To say I am discouraged is an understatement and yes, I am having a pity party. If I am honest I am a little upset with God, too. Doesn’t He remember everything else I have been through this year? Haven’t I gone through more in these last few years then some people do in an entire lifetime? Is this love because it sure doesn’t feel like it? What would have happened to me if I had been one of His children if this is what happens to one of His own? I wanted to start the backhoe and begin digging out the opening to my pit but then I chose to do what I had learned over the last year, to turn to God with my disappointment and discouragement and to trust that He would be there.
I am doing an inductive study of the Psalms and this morning I read Psalm 109 where David is venting to God about how he is feeling about being slandered. David didn’t mince words or try to make it sound politically correct or pretty. He just told God what He was feeling which is funny because God already knew but He wants us to acknowledge it before He does anything about it. After studying that Psalm for a while I was encouraged to do the same thing. If God allowed David to say what was on his heart, wouldn’t He listen to me as well? I began journaling about my disappointments and frustrations and just like He did with David, He allowed me to get it all out. I am always amazed that God, the creator of all things, will give me the time to vent about what is on my heart and not only that He will allow me to do it, He wants me to do it. I am certainly not David yet He listens. That is still a mind boggling truth to me.

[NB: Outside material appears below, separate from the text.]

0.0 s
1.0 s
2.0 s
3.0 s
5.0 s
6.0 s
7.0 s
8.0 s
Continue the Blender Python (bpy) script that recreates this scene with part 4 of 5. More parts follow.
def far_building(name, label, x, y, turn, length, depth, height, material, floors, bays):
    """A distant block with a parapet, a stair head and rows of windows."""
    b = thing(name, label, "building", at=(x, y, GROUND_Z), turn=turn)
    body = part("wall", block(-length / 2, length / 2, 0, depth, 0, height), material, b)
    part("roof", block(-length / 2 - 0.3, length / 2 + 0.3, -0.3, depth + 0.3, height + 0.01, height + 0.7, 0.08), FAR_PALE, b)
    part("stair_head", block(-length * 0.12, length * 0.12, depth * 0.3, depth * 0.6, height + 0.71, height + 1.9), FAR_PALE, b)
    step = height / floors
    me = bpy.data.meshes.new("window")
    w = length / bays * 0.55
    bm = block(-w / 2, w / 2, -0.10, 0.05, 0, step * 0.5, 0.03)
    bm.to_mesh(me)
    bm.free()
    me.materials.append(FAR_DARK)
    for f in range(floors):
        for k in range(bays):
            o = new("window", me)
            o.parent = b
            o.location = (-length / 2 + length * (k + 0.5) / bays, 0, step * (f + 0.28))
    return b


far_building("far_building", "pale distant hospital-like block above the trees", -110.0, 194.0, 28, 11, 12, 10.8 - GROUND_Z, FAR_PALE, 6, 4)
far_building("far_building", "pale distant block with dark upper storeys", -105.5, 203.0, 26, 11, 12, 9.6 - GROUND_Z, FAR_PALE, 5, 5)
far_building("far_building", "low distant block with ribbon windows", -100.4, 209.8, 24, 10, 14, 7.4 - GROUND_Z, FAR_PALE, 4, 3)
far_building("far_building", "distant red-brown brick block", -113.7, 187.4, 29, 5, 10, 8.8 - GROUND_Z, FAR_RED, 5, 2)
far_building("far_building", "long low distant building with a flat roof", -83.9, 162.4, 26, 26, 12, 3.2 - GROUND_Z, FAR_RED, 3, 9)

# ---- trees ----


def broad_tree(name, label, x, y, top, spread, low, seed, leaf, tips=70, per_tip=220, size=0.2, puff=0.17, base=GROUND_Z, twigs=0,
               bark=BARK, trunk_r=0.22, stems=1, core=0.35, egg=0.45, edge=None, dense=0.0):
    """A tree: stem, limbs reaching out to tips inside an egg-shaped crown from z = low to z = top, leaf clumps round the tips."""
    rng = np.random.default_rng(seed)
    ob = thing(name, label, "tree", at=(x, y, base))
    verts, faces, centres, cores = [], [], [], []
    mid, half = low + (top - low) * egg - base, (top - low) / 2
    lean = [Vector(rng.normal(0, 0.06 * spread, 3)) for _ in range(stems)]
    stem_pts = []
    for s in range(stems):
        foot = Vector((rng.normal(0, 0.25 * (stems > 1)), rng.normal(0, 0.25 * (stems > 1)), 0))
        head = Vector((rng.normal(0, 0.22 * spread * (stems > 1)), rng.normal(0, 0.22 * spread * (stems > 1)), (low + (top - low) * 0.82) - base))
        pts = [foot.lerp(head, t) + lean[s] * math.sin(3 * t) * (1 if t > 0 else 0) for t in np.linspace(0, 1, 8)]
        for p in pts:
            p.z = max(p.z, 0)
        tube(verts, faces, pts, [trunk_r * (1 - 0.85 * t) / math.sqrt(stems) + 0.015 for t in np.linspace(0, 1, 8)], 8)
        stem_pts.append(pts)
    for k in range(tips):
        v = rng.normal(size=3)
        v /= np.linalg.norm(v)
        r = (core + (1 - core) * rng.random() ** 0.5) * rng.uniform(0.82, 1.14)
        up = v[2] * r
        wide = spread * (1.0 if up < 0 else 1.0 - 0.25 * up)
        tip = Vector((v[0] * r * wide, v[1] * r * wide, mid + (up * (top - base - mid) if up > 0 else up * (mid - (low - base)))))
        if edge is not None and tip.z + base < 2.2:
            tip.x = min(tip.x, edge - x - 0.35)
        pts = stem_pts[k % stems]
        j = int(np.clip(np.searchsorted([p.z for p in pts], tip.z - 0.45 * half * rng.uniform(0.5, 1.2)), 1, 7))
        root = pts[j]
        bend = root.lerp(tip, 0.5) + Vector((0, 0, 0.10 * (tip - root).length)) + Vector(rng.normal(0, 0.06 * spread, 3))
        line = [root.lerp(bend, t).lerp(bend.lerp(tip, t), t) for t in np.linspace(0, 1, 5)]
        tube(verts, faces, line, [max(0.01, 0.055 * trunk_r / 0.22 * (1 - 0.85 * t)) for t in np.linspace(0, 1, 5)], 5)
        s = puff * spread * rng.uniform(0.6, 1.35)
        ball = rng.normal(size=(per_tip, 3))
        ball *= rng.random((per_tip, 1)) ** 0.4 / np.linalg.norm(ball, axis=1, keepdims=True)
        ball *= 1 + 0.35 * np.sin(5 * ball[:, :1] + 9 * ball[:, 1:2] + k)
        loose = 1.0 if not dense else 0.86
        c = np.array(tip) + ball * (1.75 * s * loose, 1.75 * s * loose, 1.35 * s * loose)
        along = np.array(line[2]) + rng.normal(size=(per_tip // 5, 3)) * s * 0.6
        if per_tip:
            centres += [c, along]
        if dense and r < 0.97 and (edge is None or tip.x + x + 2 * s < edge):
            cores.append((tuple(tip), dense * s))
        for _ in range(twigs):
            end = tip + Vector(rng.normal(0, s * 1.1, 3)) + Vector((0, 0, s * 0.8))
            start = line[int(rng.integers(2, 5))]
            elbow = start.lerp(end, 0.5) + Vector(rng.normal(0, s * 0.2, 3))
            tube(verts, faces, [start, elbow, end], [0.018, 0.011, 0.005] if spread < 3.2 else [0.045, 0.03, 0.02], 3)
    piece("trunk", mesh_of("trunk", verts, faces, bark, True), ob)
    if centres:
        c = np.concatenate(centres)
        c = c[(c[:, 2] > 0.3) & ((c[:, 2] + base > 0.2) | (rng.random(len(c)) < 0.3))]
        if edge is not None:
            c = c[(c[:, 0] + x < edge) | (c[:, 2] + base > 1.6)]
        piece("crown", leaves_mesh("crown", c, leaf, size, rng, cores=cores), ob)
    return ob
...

After I vented and acknowledged my disappointment with my situation and with God, He began reminding me of a time during my journey out of my past when it wasn’t moving fast enough and felt like I wasn’t making any forward progress. At that time, God told me we were circling just like my husband does when he is waiting his turn to land at an airport and just like Moses did out in the wilderness for forty years. He very gently reminded me that He was in control, His way and His timing, and that this is a season of further refining much like the wilderness experience was for Moses and his followers. He wants me to work through my disappointment with life and with Him but continue to love and obey Him in spite of it. I am not always going to get my way, things are not always going to work out the way I had hoped, would I continue to follow Him if this happened? Would I still love Him if my situation doesn’t improve or gets worse? What is in my heart? Will it stay open to Him even if life isn’t fair or doesn’t make sense? He can’t or won’t force me to continue on with Him, it will always be my choice but what better way to learn this then to walk it out. He doesn’t promise us a walk without disappointment or pain, He does promise to be with us as we walk out whatever it is that is on our path.

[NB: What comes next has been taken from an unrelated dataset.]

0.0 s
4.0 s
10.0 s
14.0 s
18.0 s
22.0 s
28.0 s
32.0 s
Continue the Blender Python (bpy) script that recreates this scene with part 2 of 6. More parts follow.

I would like to say I am totally better but that wouldn’t be truth. I am comforted and confident that God is with me and He is in control. I have resolved to walk through these situations with His grace and strength and to keep my heart open to Him. I don’t know how long this season of circling will continue, I am praying that it doesn’t last forty years like it did for the exiles in the wilderness but whatever happens I have the assurance that I am not walking it alone so for now you can find me circling.